-- Start Given data --
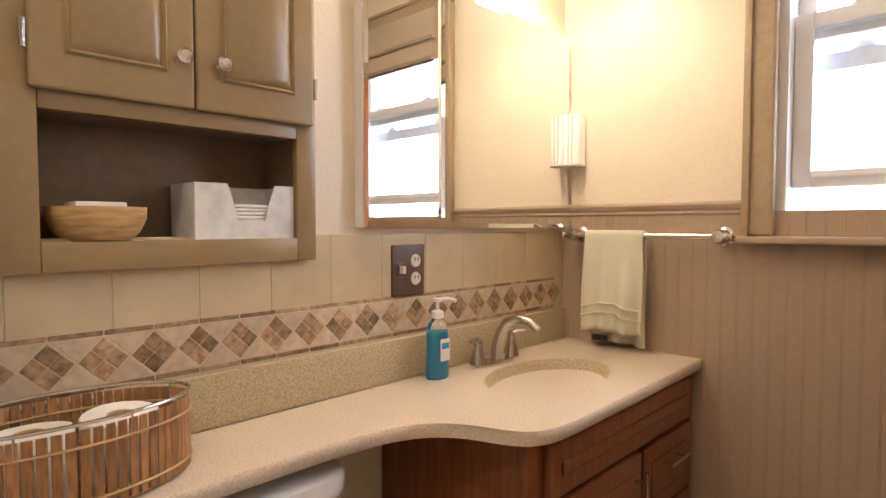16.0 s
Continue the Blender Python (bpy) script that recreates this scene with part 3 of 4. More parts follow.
-- End Given data --
-- Start Given data --
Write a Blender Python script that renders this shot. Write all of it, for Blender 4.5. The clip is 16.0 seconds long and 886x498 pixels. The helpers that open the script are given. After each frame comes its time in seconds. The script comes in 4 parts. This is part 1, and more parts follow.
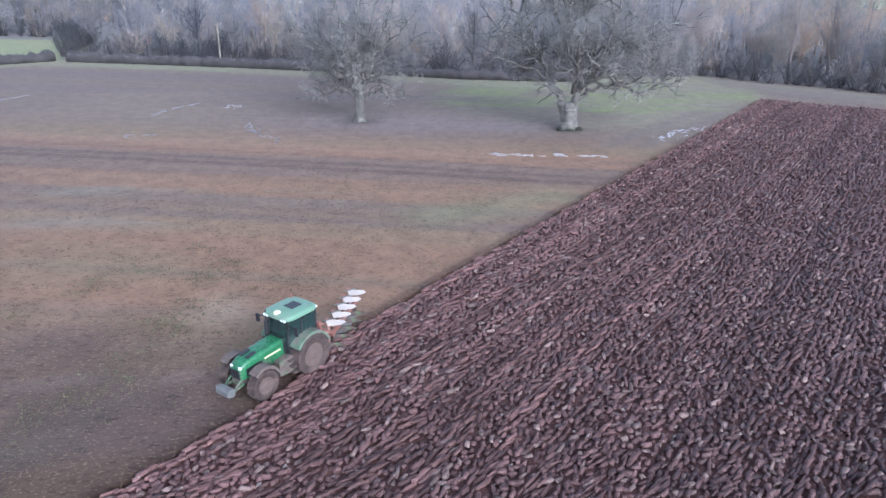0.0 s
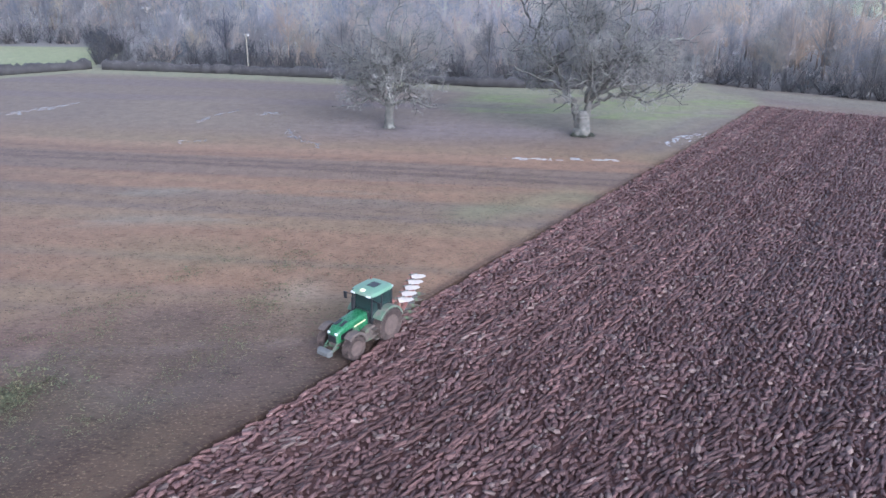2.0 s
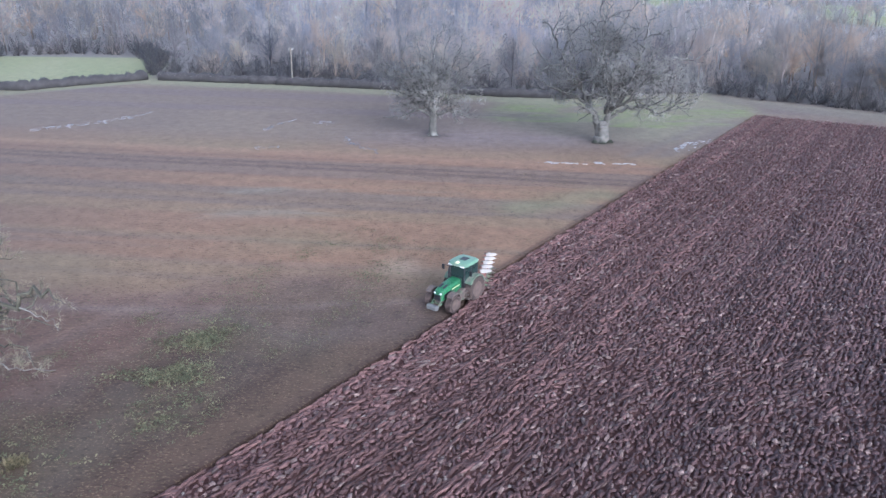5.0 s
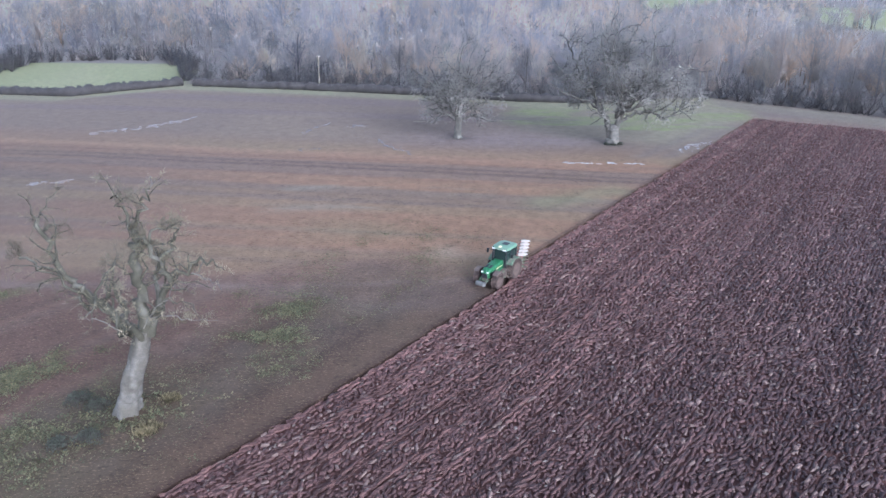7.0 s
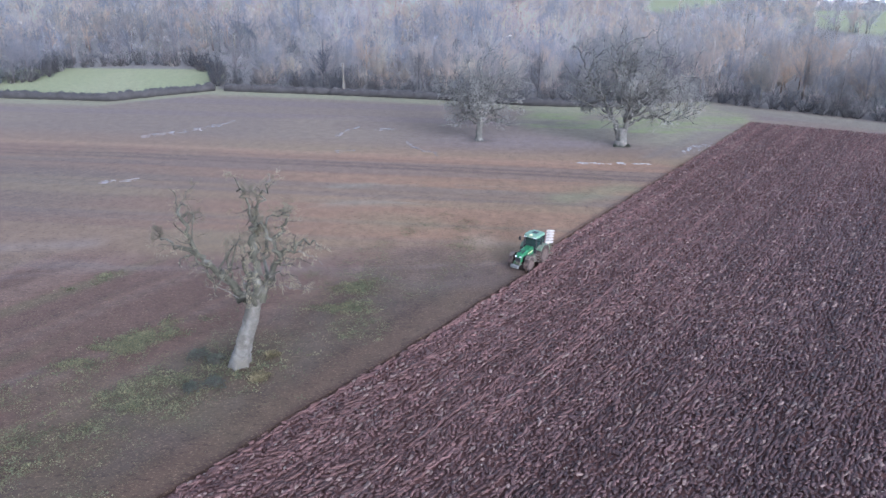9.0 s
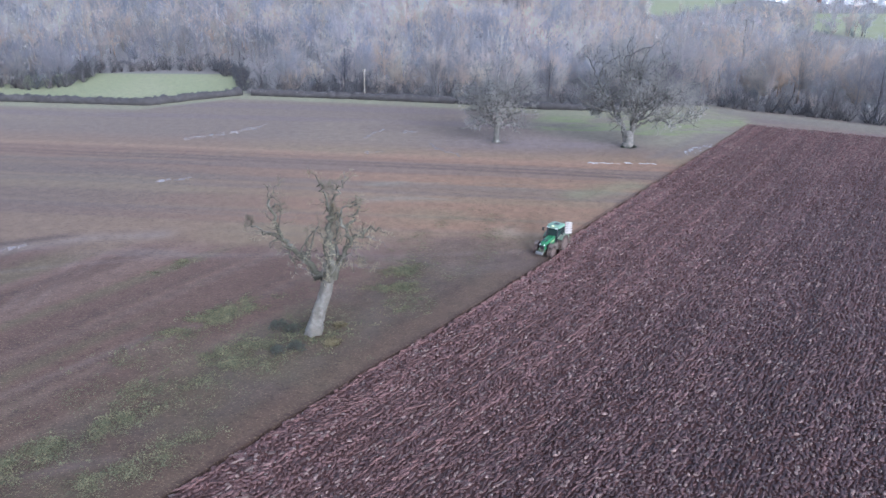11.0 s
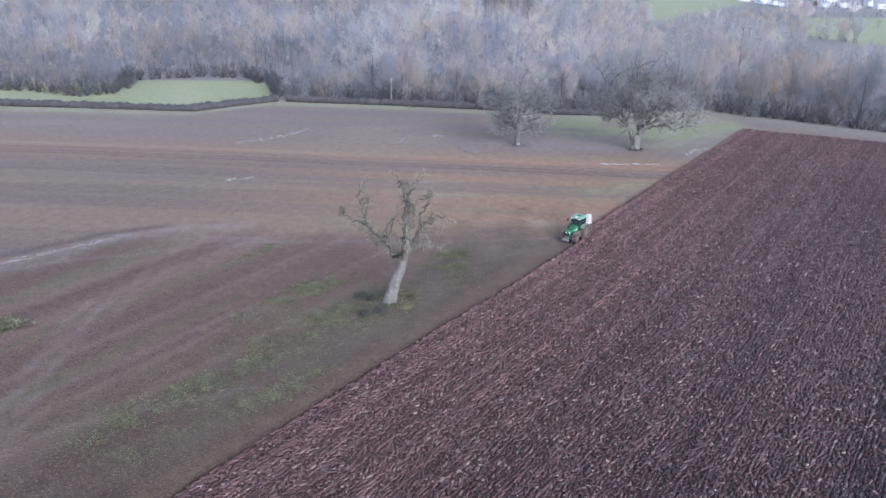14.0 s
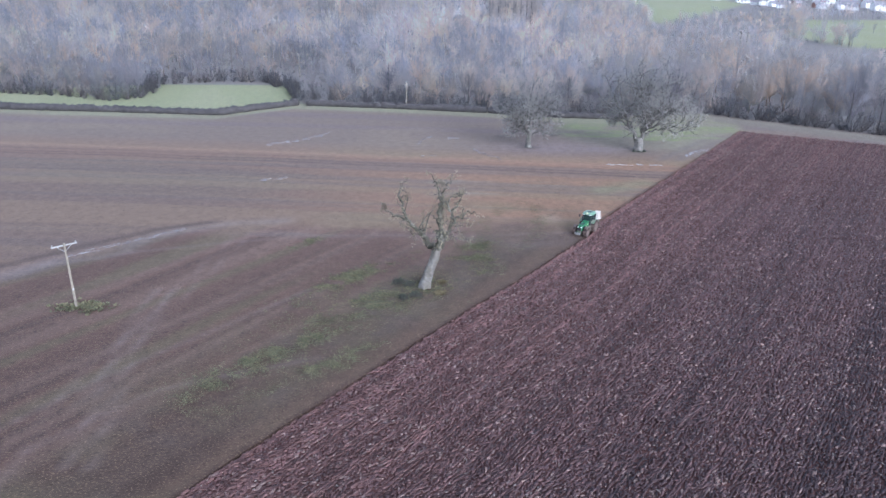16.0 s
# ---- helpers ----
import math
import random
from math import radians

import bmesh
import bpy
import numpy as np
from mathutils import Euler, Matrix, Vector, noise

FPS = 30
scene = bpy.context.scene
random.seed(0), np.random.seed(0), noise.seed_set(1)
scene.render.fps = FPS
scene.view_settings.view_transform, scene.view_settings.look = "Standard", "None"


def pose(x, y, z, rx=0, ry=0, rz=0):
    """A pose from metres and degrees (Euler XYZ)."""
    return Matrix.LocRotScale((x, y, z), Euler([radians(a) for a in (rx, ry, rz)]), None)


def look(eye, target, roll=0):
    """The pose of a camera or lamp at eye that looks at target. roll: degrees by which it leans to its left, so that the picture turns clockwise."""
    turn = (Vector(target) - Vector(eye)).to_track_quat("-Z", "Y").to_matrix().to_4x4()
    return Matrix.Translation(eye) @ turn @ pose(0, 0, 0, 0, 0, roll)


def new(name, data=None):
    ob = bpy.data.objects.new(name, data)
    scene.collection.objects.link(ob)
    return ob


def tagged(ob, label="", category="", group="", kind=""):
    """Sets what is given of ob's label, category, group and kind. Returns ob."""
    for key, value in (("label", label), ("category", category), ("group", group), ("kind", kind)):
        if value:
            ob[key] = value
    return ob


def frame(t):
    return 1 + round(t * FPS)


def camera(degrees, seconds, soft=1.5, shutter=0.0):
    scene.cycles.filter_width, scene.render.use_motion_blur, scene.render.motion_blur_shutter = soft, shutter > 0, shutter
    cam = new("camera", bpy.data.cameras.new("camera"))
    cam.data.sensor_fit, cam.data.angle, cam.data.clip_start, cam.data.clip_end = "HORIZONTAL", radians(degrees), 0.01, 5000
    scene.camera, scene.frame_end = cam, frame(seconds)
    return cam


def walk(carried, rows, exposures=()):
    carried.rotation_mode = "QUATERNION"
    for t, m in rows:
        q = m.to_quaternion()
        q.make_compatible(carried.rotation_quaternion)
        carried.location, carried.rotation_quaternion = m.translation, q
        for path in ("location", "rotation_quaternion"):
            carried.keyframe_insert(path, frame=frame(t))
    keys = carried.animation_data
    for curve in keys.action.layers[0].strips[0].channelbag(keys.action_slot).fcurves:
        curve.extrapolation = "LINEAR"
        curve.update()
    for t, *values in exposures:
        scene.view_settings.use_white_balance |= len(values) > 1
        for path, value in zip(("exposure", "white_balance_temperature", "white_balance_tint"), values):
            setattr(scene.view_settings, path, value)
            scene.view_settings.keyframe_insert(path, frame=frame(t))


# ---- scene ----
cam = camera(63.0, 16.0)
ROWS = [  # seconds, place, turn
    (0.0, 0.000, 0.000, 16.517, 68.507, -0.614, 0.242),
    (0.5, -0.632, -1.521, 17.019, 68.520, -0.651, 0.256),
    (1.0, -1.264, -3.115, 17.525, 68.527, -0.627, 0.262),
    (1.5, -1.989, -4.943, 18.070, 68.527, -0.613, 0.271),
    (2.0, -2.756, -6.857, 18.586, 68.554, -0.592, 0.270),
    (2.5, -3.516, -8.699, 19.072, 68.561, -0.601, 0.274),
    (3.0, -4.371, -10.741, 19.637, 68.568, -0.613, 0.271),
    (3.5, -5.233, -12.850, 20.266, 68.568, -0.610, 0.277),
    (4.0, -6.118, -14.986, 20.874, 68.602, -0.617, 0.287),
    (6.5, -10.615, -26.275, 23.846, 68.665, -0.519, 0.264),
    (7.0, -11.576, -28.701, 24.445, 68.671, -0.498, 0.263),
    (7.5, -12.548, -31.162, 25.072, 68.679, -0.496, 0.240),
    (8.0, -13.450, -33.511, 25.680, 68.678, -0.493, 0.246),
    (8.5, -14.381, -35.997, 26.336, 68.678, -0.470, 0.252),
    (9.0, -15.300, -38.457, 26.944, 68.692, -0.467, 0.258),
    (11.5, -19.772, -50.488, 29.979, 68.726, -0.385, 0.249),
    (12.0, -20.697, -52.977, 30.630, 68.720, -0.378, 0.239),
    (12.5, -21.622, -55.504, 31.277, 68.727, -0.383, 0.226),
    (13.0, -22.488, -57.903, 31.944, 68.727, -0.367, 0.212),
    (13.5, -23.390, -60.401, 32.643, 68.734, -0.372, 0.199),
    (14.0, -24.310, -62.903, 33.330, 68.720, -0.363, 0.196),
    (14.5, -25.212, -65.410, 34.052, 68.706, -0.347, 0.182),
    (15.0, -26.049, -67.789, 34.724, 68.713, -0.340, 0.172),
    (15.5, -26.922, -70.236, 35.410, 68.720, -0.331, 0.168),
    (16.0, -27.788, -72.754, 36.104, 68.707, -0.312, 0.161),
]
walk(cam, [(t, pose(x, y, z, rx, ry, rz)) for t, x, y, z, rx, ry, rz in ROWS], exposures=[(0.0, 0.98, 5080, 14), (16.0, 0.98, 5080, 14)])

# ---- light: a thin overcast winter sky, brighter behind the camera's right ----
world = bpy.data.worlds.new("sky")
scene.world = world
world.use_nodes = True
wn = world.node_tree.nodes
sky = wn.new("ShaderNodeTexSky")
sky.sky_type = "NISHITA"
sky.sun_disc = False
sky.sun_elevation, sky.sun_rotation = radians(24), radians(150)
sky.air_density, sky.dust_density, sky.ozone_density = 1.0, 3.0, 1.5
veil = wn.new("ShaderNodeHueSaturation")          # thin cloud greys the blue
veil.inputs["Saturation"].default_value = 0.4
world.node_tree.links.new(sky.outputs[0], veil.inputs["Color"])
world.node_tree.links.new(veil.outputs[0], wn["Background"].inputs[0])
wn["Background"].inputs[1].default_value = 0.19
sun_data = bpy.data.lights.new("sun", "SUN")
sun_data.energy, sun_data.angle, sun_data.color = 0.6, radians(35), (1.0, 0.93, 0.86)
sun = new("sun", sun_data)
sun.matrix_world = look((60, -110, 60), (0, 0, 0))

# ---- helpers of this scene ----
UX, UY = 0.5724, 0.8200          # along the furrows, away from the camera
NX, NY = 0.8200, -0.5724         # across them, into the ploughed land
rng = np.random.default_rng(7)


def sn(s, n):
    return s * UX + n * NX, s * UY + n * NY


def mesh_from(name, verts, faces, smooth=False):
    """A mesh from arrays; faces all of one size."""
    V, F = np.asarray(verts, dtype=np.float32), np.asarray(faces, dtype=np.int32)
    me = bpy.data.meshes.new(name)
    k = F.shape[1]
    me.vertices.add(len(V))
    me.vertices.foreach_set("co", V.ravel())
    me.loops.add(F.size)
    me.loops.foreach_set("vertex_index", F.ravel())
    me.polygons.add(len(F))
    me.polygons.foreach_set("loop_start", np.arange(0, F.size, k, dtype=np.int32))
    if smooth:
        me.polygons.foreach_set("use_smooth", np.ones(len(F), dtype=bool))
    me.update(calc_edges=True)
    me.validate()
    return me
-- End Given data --
§ **Instructions for the task**
The required output is an exact reproduction of the lines starting at the one that contains "for path in" and ending at the one that contains "scene.view_settings.keyframe_insert(path, frame=frame(t))". Both boundary lines belong to it.

§ **Output of the exercise**
        for path in ("location", "rotation_quaternion"):
            carried.keyframe_insert(path, frame=frame(t))
    keys = carried.animation_data
    for curve in keys.action.layers[0].strips[0].channelbag(keys.action_slot).fcurves:
        curve.extrapolation = "LINEAR"
        curve.update()
    for t, *values in exposures:
        scene.view_settings.use_white_balance |= len(values) > 1
        for path, value in zip(("exposure", "white_balance_temperature", "white_balance_tint"), values):
            setattr(scene.view_settings, path, value)
            scene.view_settings.keyframe_insert(path, frame=frame(t))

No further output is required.